This episode is a perfect example of how this season has gone completely off the rails. There are many familiar "24" elements and tropes throughout the hour, but the logic is missing in many areas and some character assassination continues.
Most of the issues surround Jack and his chess match with Chloe throughout the episode. The writers had set up Jack to be taken down by one of his closest allies. Chloe was suddenly (and inexplicably) placed in charge of CTU, and under pressure to serve the demands of the President, had every reason to follow orders. And in fact, that's exactly what she did, while ostensibly using her relationship with Jack as a tool to get the job done.
That was all logical. What didn't make sense was Jack's realization that he was being played. How many times has Chloe, despite enormous pressure to fall in line, bucked the system to support Jack? Even when there was little to no evidence that Jack was right? It's practically her character's reason to exist. In fact, it was made clear earlier this very season that Chloe is still too wrapped up in her own world and loyalties to know when to shut up and fall in line, when she kept butting head with Hastings!
All of which is plenty of reason to question how Jack would come to the conclusion that Chloe's apparent support was a ruse. Nothing that Chloe said or did was outside of her usual behavior, and Jack never gave an indication that he was questioning her support. Yet when all is said and done, Jack isn't just banking on Chloe to tow the party line; he's predicting which agent she's going to send to ambush him!
This flies in the face of what Jack Bauer's strengths are supposed to be. This season is all about learning from past experience. But in this instance, Jack's conclusions are in direct conflict with what experience would be telling him. Instead, Jack demonstrates a superhuman level of intuition and insight that just doesn't feel earned.
And that is unfortunate, because the point that the writers try to make is well-intentioned. They want to stress, through Jack's choices and actions, that he is not on a violent rampage of revenge.
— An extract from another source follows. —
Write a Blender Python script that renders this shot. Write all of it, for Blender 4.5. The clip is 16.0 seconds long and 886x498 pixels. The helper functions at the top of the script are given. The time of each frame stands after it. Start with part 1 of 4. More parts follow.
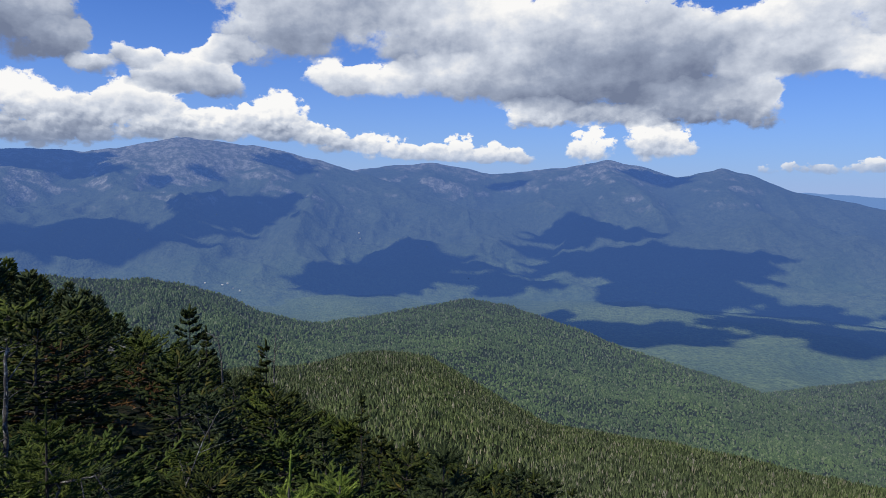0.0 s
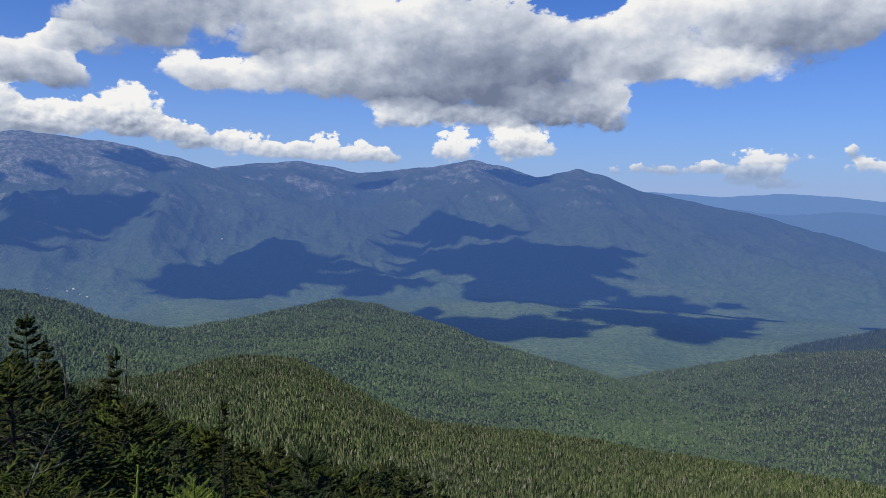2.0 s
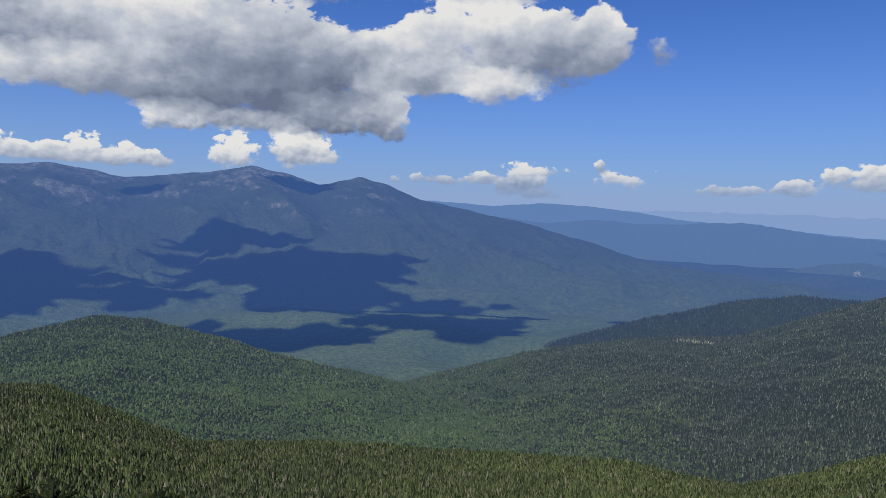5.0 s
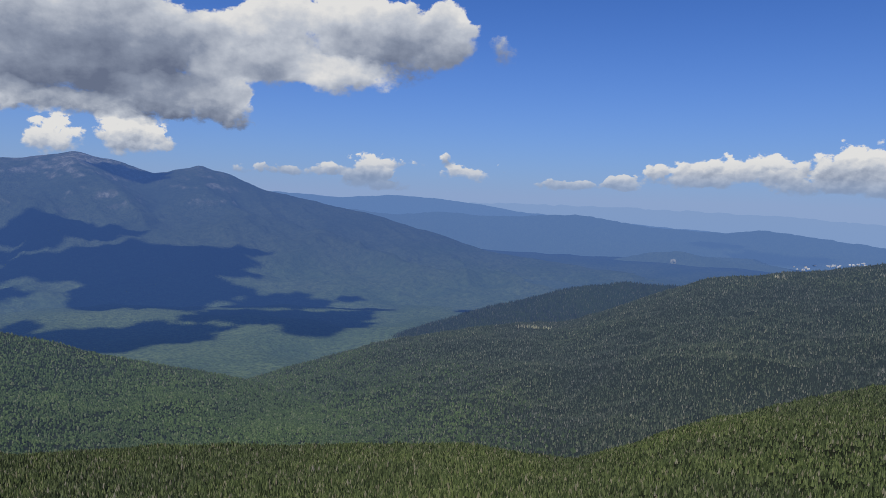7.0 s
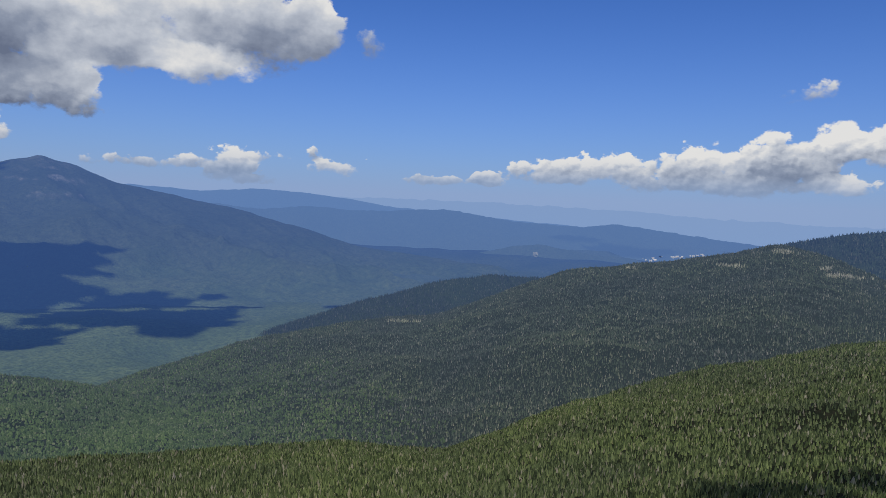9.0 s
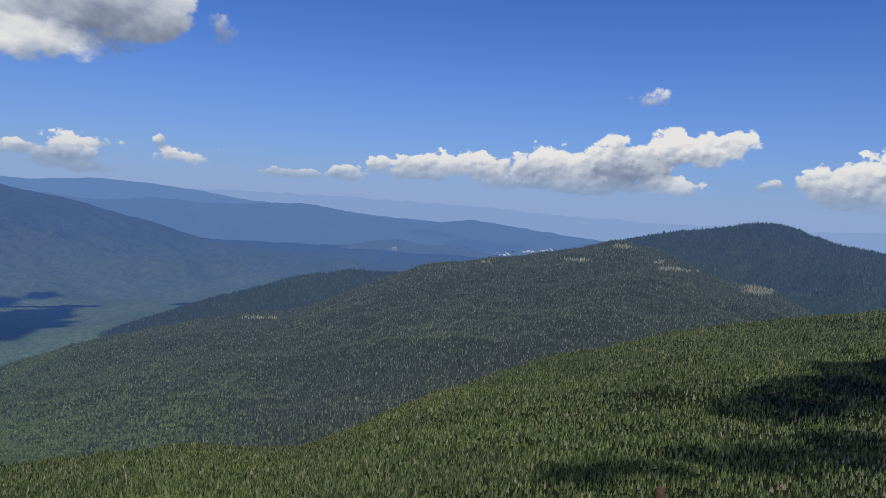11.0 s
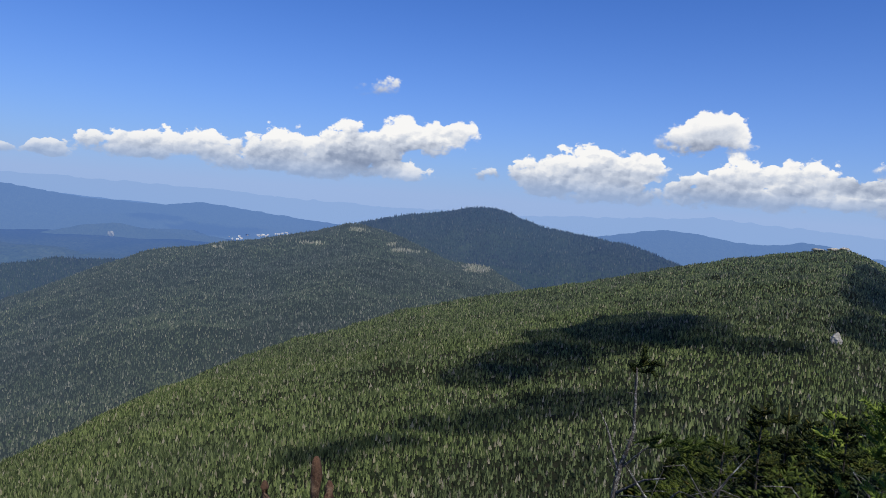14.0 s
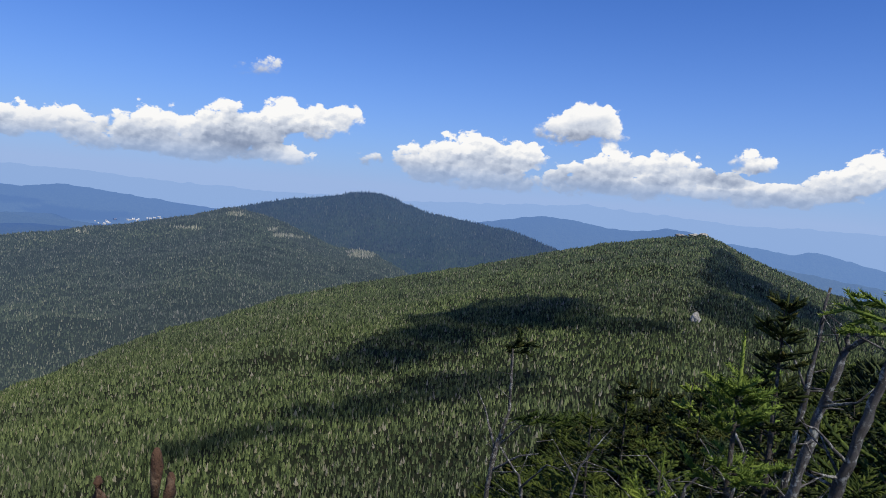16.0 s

He may be motivated by personal pain, but he's apparently transforming that into fuel for pursuit of justice. This is a good thing, but not when it requires Jack to act out of character in the process.
Similarly, President Taylor is once again pushed into territory that the principled character from the seventh season never would have touched. The writers themselves make it clear that this is not typical behavior for Taylor, and even try to put together a reasonable defense for her decision to seek a legacy despite her moral objections. But it just doesn't ring true, and the idea that Charles Logan would twist up Taylor's mind enough for her to accept his reasoning is ludicrous. If anything, Taylor would have been diametrically opposed to everything about Logan's agenda!
It also ignores the growing evidence, flashed right in Taylor's face, that Logan is hip-deep in the Russian/IRK terrorism that has taken place, and he's more interested in covering up his own involvement than seeing to the good of the nation or the world. It's hard to imagine that Logan, given his cynical bent, would think of this peace process as an adequate reason for the ends to justify the means. (After all, any peace process built on such a flimsy foundation would hardly last.) The net effect is to undermine President Taylor in an overall sense.
Overall, this episode continues the season-long tendency to forego established character logic in favor of plot expediency. It is a similar problem to the writing techniques employed in the fifth and sixth seasons, and the quality of the show is suffering as much as it did then.